§ **GOAL**
Extract every line where the string "collection" appears.
--- start ---
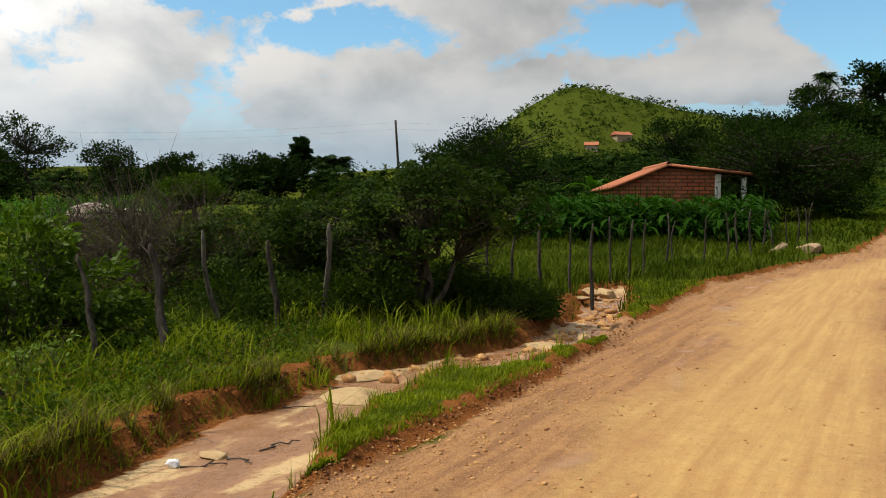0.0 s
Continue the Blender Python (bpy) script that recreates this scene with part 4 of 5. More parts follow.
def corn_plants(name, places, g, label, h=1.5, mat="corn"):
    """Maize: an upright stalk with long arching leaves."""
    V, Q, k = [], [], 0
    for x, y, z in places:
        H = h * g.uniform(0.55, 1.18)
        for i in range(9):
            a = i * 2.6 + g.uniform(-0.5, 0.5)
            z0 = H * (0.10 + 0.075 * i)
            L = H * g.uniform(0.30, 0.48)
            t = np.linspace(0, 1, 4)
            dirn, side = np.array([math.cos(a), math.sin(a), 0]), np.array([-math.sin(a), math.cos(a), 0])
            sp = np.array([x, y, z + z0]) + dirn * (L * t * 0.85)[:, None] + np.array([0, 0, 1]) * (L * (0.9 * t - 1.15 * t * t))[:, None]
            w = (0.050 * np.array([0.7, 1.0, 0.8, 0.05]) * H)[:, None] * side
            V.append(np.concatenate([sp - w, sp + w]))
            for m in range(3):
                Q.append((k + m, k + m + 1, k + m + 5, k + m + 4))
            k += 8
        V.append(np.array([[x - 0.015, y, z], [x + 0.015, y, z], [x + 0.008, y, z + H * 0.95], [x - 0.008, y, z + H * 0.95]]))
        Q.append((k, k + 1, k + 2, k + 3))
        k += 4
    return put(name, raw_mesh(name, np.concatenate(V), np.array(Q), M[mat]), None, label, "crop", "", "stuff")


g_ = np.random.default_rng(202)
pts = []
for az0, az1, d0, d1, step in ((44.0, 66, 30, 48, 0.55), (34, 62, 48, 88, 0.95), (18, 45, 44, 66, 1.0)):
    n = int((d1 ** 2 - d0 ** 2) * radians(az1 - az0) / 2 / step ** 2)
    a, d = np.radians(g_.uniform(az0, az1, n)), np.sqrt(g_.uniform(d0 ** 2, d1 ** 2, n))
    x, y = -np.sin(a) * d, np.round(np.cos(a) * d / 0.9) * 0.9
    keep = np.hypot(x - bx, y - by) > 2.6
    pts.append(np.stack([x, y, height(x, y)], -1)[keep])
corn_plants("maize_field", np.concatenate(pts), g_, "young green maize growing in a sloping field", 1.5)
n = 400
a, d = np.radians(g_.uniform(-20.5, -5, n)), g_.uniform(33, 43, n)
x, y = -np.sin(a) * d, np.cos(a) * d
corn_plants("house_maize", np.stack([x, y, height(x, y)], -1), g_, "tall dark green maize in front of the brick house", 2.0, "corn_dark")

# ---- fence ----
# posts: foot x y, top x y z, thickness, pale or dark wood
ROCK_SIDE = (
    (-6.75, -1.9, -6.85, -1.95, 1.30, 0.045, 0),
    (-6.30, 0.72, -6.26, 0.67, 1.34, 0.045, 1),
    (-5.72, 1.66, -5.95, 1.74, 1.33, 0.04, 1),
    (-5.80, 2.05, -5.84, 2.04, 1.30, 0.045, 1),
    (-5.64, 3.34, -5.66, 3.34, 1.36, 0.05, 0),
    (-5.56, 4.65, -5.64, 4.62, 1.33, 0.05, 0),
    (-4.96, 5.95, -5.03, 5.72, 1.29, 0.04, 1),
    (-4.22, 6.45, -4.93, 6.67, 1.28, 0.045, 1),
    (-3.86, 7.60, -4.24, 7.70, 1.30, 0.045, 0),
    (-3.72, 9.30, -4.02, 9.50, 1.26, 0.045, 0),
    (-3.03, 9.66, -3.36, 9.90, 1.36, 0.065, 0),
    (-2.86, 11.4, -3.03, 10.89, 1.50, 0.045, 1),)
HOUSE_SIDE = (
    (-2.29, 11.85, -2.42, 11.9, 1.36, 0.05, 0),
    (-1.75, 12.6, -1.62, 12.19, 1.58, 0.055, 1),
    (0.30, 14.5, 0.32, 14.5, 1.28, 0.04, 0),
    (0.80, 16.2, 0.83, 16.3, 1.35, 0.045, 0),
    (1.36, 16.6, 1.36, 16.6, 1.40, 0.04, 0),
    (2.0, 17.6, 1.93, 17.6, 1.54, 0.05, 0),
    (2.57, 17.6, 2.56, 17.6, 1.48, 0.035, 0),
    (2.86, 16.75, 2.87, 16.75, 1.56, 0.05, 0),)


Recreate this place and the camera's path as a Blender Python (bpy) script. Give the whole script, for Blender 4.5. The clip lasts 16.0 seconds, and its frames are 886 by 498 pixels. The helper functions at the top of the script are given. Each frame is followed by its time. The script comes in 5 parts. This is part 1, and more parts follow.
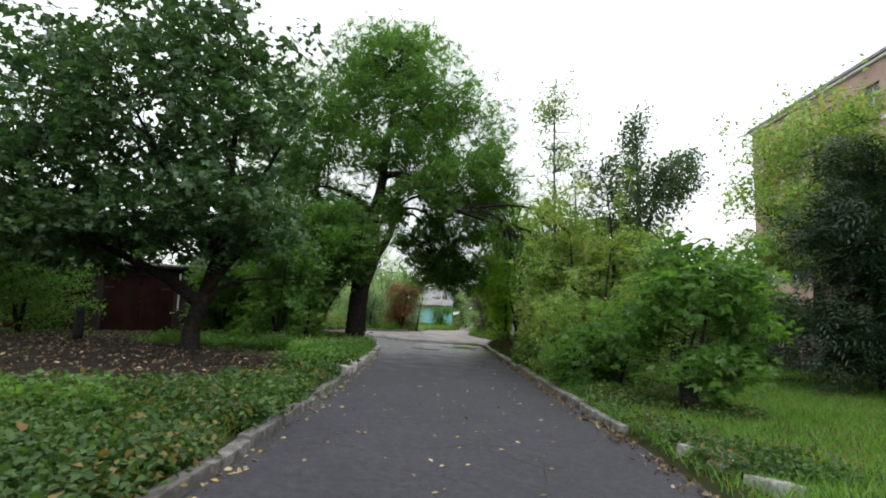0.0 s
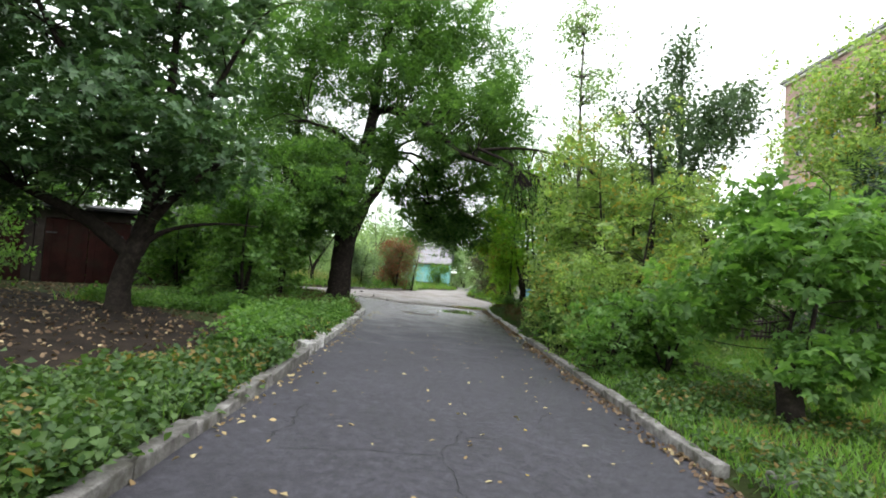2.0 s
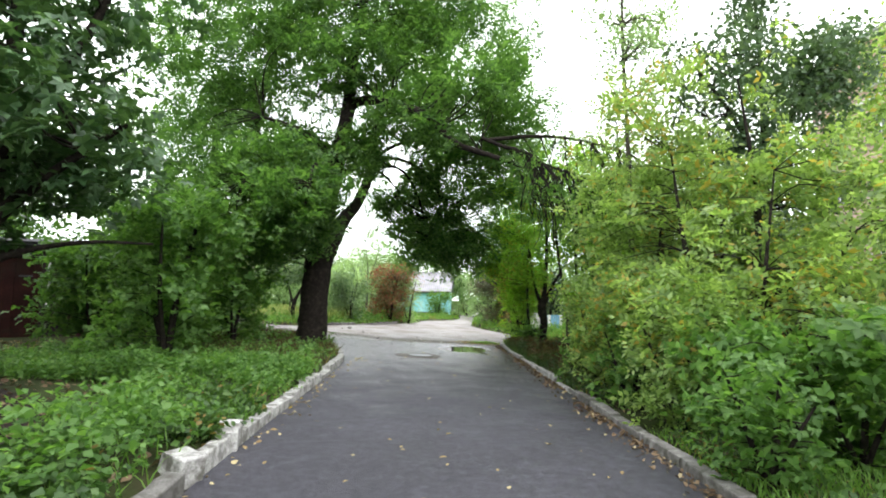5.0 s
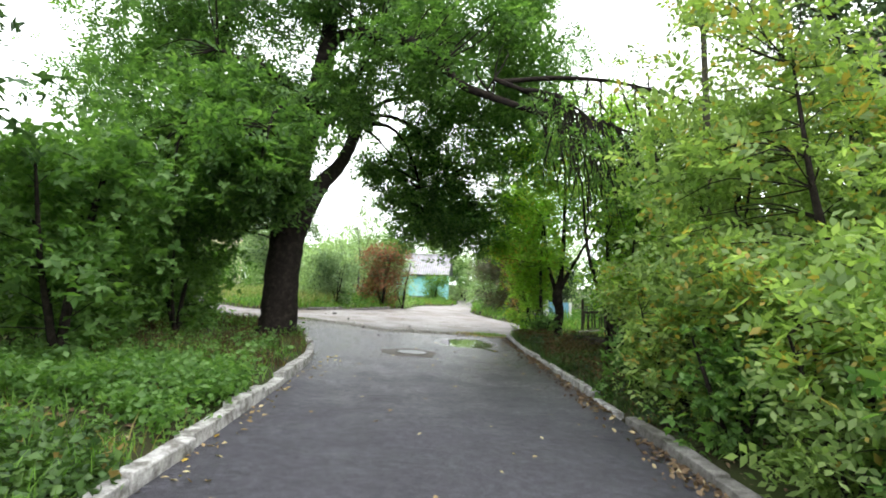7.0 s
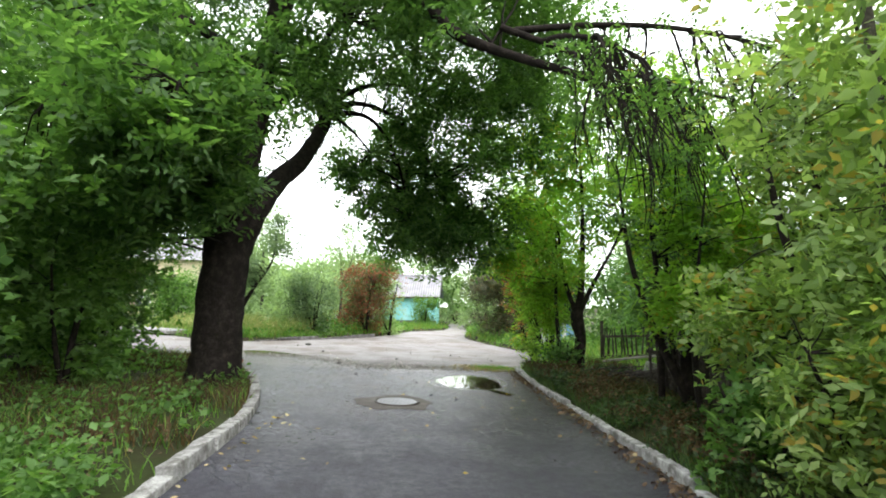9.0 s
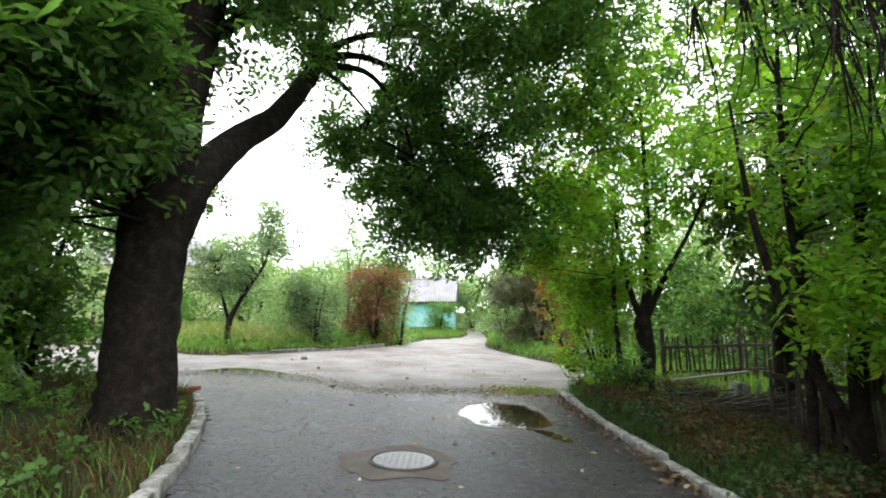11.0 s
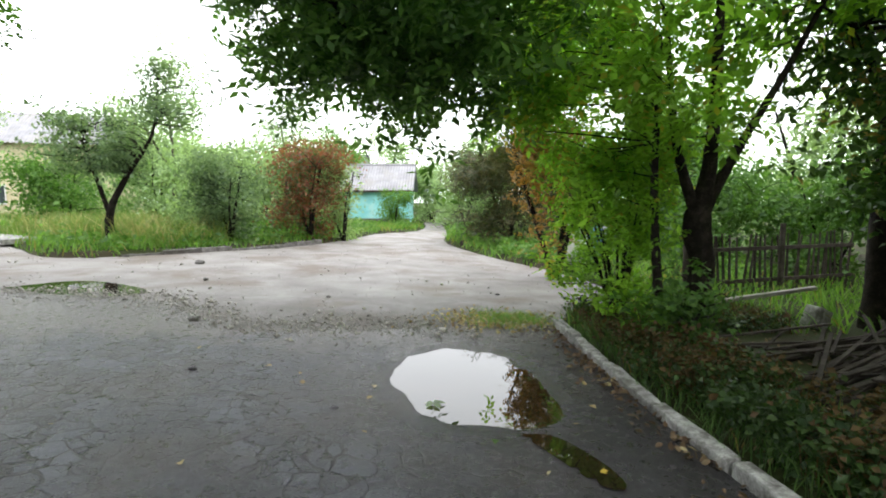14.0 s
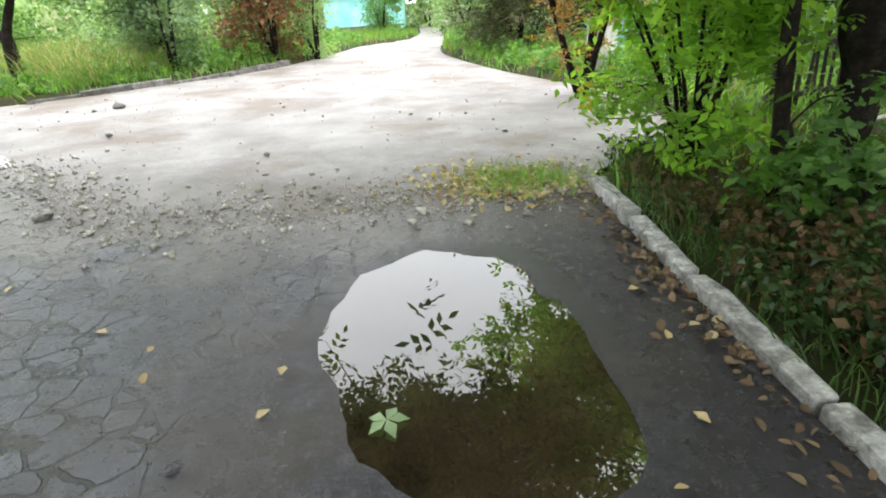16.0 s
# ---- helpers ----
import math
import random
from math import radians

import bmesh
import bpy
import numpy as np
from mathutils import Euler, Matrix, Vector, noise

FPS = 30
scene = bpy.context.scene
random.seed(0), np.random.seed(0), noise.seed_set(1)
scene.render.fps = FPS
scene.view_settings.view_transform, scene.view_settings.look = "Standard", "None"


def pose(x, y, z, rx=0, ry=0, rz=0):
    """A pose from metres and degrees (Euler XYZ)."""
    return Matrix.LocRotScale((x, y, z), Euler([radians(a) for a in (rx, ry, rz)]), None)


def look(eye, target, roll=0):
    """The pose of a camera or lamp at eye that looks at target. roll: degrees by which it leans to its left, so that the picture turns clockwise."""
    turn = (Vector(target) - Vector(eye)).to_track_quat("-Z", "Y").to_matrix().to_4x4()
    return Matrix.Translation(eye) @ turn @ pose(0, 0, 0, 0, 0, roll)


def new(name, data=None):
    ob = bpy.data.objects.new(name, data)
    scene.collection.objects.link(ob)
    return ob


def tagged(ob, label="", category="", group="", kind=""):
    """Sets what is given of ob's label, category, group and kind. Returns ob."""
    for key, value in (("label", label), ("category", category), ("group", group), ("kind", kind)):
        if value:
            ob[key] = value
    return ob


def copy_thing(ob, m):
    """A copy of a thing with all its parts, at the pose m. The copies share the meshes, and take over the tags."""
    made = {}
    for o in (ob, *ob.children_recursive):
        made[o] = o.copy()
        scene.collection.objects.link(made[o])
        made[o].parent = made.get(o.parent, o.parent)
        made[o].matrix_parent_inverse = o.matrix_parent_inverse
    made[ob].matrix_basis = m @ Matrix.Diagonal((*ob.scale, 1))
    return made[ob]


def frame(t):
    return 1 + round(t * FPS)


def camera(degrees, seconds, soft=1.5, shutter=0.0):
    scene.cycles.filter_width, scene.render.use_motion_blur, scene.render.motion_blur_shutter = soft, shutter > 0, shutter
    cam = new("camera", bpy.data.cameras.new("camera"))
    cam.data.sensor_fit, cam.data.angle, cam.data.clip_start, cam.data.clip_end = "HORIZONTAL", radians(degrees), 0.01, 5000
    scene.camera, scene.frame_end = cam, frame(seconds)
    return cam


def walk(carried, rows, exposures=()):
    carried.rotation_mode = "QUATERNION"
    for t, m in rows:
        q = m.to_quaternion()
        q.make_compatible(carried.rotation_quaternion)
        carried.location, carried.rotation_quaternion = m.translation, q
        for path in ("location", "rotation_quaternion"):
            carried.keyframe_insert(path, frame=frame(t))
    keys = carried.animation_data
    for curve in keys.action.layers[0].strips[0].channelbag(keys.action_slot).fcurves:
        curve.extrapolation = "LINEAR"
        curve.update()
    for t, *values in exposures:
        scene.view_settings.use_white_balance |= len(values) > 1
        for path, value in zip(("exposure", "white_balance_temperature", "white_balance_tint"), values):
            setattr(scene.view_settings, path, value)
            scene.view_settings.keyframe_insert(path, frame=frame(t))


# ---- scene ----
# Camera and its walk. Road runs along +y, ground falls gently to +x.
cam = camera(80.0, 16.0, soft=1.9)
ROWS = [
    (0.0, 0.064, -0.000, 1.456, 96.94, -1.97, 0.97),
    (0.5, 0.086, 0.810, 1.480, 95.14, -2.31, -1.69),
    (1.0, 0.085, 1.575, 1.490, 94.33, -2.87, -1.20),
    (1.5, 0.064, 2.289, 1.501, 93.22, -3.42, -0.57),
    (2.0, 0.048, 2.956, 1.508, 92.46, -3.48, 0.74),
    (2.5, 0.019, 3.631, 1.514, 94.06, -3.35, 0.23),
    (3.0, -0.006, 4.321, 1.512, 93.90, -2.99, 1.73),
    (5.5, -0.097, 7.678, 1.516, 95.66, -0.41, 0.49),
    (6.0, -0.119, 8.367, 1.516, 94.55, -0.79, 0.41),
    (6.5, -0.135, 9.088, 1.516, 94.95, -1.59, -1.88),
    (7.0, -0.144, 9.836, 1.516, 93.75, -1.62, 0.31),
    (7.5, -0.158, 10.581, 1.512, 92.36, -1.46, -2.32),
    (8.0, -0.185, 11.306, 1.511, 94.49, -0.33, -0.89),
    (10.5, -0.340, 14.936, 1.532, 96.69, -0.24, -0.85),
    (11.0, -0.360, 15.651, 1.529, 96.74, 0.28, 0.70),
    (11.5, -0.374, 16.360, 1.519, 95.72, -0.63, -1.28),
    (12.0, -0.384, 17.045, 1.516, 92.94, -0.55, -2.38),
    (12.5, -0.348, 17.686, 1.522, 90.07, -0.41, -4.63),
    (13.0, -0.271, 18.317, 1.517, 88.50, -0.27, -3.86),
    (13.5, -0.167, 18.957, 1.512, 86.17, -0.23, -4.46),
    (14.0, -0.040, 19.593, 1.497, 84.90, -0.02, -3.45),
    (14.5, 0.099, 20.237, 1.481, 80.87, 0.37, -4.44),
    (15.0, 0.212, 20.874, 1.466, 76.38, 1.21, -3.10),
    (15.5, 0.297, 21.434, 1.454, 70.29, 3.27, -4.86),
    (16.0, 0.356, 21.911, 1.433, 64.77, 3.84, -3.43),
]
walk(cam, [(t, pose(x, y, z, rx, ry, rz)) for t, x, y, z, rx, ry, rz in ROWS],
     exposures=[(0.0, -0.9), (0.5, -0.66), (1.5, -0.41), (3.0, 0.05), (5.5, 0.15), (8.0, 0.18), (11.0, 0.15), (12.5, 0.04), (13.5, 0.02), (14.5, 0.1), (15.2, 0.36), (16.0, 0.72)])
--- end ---
§ **WRITTEN SOLUTION**
    scene.collection.objects.link(ob)
        scene.collection.objects.link(made[o])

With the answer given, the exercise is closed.